Your objective >>
Copy out, exactly and without additions, the lines from the one that contains "curve.update()" to the one that contains "setattr(scene.view_settings, path, value)", both ends included.

Record set >>
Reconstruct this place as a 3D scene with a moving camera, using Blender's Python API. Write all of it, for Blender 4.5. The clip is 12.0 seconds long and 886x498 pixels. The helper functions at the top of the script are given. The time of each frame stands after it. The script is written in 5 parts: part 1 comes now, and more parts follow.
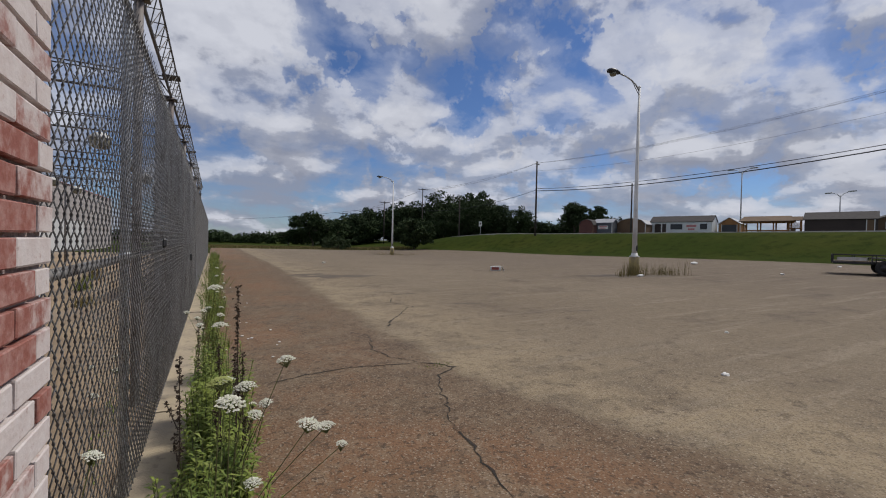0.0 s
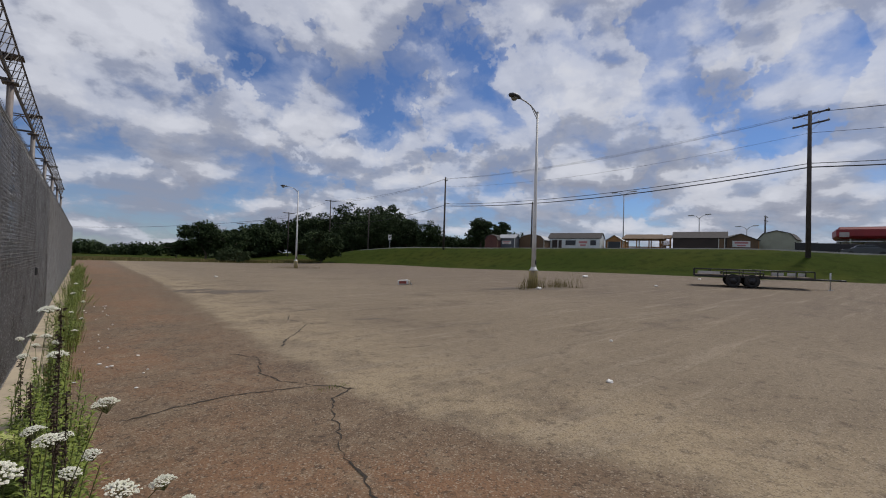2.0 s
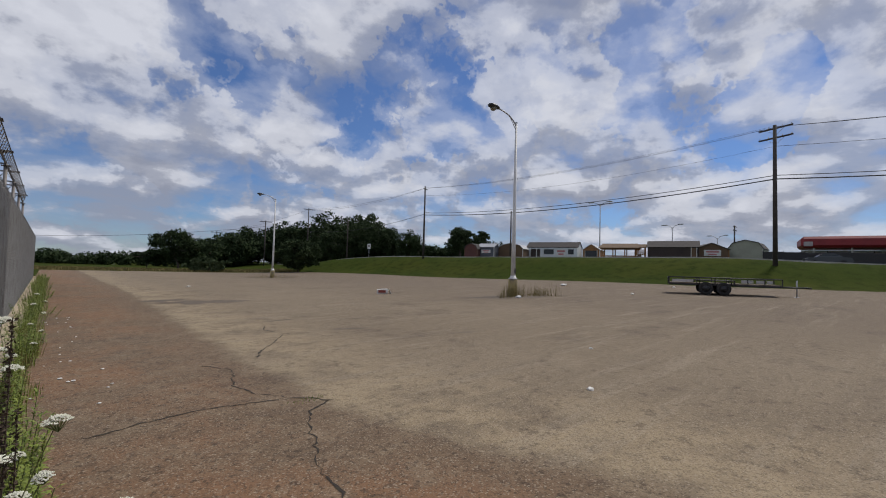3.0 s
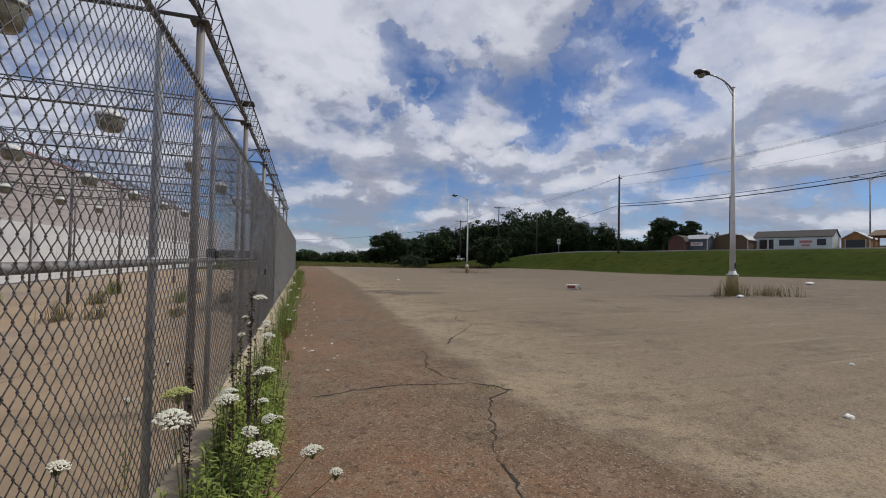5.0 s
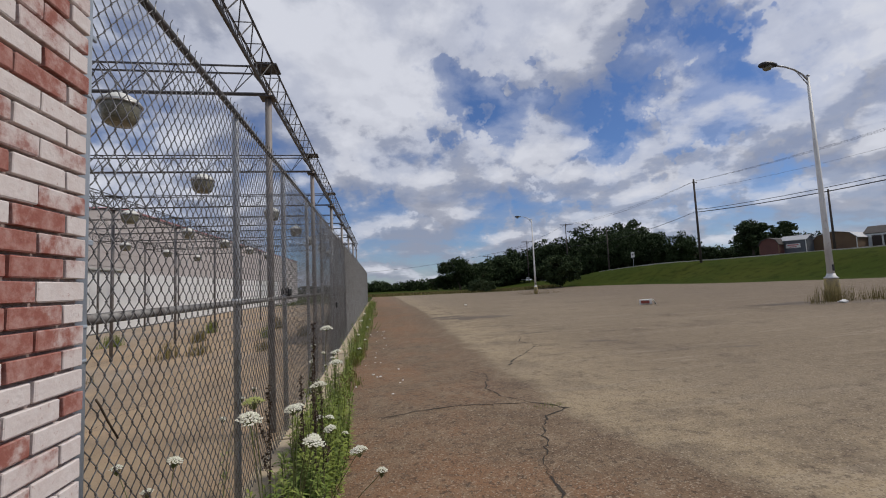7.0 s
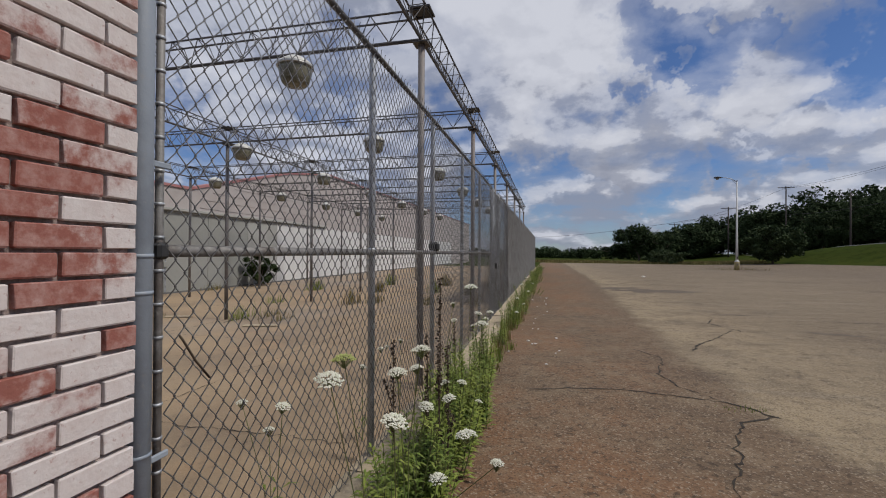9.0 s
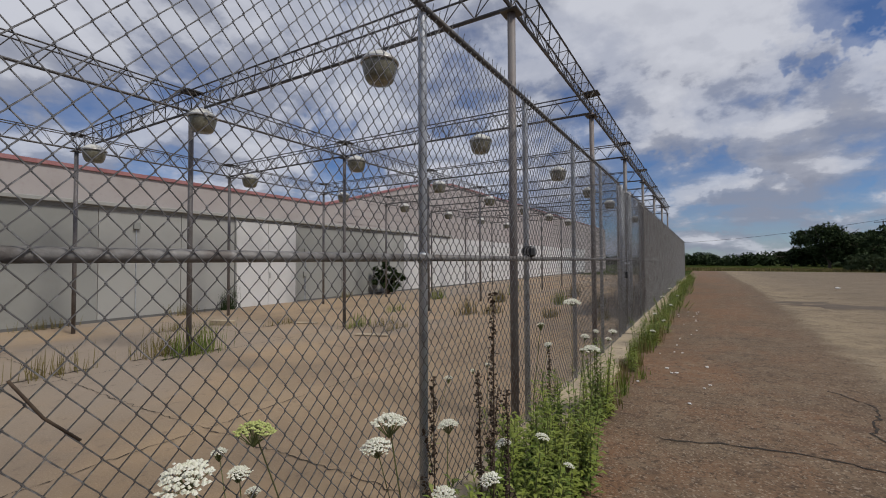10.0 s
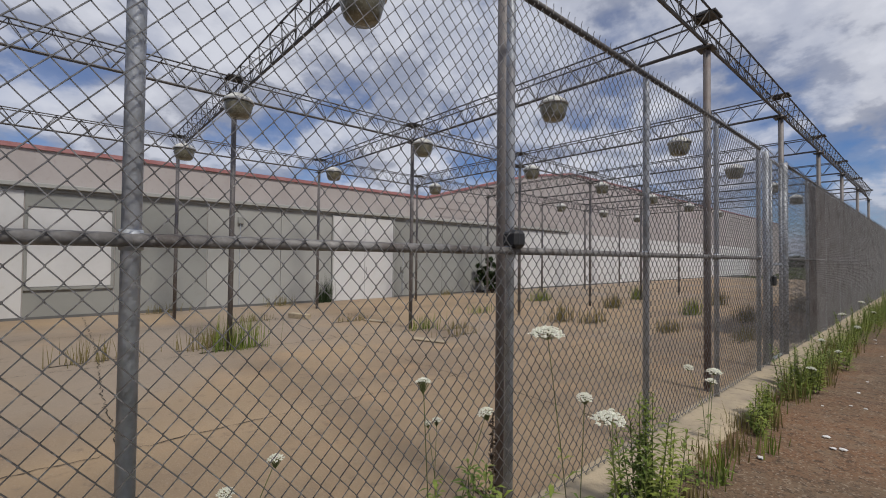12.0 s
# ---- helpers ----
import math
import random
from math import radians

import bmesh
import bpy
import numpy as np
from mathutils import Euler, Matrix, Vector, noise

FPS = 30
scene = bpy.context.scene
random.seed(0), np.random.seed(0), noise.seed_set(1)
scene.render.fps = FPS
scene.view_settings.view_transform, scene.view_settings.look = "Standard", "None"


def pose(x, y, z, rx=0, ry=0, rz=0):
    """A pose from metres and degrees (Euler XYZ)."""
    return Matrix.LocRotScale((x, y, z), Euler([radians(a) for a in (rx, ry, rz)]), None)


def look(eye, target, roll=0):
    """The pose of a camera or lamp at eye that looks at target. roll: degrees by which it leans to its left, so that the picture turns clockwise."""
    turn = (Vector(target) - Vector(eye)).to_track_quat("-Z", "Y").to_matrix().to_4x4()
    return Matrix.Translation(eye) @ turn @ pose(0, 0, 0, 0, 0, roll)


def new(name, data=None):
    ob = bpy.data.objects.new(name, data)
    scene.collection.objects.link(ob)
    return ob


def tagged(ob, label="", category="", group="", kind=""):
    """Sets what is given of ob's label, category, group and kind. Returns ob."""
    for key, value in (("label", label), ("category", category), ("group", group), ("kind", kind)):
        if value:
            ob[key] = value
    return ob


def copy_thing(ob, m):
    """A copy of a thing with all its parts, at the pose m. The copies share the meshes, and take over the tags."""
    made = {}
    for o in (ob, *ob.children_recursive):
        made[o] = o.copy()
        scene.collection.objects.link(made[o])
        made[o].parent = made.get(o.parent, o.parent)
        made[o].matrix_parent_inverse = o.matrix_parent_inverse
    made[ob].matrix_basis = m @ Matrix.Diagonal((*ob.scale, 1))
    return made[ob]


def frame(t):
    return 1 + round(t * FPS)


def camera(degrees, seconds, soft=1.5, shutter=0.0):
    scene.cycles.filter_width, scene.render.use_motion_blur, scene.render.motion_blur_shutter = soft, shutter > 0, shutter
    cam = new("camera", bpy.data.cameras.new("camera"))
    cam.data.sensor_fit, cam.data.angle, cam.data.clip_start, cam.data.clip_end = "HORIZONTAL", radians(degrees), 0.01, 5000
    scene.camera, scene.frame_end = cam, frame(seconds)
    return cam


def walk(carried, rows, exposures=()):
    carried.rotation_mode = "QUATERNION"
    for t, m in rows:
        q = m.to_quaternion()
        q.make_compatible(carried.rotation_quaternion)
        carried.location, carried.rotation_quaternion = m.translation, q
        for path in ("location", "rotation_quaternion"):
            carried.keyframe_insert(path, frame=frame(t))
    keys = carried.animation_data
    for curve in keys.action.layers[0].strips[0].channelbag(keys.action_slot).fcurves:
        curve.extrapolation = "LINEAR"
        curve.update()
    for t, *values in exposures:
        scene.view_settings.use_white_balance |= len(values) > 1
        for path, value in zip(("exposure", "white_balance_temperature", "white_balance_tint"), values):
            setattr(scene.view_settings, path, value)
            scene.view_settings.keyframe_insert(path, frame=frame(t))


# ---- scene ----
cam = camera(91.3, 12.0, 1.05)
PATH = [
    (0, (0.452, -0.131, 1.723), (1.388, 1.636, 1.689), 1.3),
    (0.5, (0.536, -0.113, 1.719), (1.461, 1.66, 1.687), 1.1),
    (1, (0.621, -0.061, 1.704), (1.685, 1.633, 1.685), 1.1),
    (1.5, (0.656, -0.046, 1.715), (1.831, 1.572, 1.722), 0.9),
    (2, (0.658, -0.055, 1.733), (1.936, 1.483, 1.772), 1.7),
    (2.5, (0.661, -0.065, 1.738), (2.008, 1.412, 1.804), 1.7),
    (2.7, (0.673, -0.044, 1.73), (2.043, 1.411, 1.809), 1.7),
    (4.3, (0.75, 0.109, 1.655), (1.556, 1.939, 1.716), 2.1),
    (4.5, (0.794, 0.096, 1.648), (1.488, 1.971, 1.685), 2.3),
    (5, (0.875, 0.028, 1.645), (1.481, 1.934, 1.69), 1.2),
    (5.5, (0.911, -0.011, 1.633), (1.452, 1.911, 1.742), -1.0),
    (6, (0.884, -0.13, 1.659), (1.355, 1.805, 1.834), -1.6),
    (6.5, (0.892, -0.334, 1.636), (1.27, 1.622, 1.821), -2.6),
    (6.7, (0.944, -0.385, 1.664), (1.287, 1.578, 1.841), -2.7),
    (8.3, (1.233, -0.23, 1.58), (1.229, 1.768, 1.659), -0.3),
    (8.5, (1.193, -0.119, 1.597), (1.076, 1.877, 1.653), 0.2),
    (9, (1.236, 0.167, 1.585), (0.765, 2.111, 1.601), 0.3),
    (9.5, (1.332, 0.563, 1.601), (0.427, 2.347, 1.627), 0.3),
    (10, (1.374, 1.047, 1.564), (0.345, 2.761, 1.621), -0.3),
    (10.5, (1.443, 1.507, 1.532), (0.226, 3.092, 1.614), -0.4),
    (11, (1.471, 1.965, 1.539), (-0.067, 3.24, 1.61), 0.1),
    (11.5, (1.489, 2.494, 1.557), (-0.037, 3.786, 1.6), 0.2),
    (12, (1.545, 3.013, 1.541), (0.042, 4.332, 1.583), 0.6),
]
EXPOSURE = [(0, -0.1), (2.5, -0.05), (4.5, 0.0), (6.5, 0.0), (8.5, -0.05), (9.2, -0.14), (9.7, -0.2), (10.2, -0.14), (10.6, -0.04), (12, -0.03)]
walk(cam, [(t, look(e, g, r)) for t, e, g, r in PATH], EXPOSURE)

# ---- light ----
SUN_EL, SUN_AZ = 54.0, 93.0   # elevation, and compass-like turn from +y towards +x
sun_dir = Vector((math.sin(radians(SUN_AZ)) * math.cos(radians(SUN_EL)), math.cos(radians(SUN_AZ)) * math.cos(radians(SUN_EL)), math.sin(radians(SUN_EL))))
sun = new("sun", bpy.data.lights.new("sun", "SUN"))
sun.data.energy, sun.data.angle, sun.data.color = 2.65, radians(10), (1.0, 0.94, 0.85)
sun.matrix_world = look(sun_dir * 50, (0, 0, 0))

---

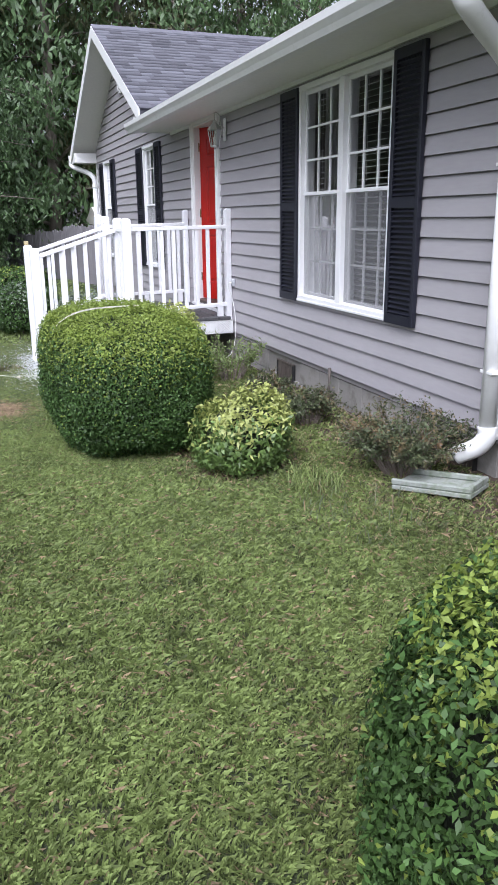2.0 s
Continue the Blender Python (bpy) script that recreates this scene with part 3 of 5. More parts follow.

* * *

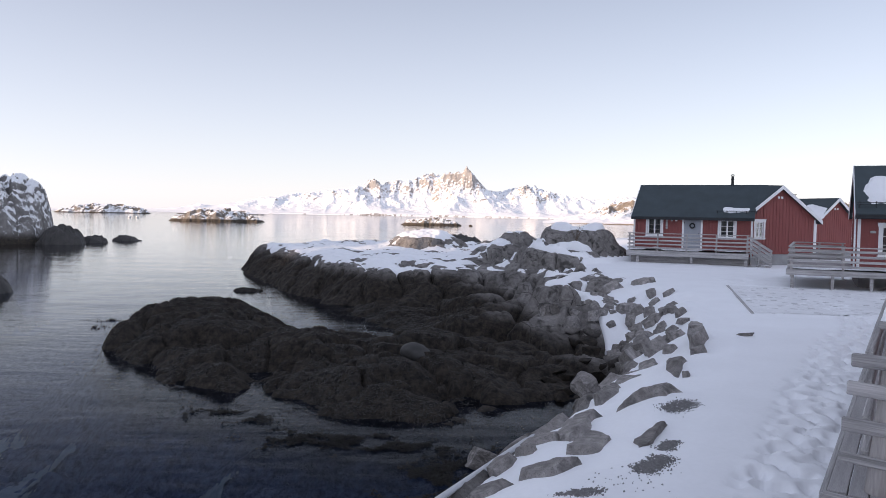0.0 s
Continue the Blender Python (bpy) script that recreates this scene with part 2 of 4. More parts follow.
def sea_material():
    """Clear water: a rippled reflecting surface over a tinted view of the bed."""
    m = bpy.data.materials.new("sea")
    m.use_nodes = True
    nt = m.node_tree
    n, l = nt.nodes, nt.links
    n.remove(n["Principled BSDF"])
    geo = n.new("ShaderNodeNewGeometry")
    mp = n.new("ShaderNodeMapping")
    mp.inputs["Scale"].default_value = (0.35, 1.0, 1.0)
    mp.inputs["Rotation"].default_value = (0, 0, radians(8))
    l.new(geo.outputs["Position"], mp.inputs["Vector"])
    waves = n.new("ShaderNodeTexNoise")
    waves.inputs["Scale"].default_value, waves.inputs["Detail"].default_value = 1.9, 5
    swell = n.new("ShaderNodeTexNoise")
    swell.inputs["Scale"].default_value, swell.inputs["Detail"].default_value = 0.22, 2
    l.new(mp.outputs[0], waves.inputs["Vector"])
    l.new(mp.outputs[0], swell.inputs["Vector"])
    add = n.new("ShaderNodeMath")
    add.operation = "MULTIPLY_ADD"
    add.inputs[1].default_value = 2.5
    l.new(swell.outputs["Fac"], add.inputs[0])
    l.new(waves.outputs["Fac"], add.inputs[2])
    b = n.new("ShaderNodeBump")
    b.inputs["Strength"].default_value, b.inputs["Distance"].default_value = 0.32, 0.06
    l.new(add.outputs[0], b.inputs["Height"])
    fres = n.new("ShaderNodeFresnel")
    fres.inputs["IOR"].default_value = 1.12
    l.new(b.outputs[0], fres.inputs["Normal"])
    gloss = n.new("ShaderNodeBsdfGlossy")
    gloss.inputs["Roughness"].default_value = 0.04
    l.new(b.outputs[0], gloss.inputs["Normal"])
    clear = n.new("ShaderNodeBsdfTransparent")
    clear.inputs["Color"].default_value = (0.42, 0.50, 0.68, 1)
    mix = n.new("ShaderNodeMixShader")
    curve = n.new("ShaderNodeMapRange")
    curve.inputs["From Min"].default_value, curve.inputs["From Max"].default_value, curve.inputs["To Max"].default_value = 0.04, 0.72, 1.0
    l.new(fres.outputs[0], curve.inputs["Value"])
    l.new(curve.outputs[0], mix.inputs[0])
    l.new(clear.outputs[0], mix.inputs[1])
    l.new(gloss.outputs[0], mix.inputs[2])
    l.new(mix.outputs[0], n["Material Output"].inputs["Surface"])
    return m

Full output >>
        curve.update()
    for t, *values in exposures:
        scene.view_settings.use_white_balance |= len(values) > 1
        for path, value in zip(("exposure", "white_balance_temperature", "white_balance_tint"), values):
            setattr(scene.view_settings, path, value)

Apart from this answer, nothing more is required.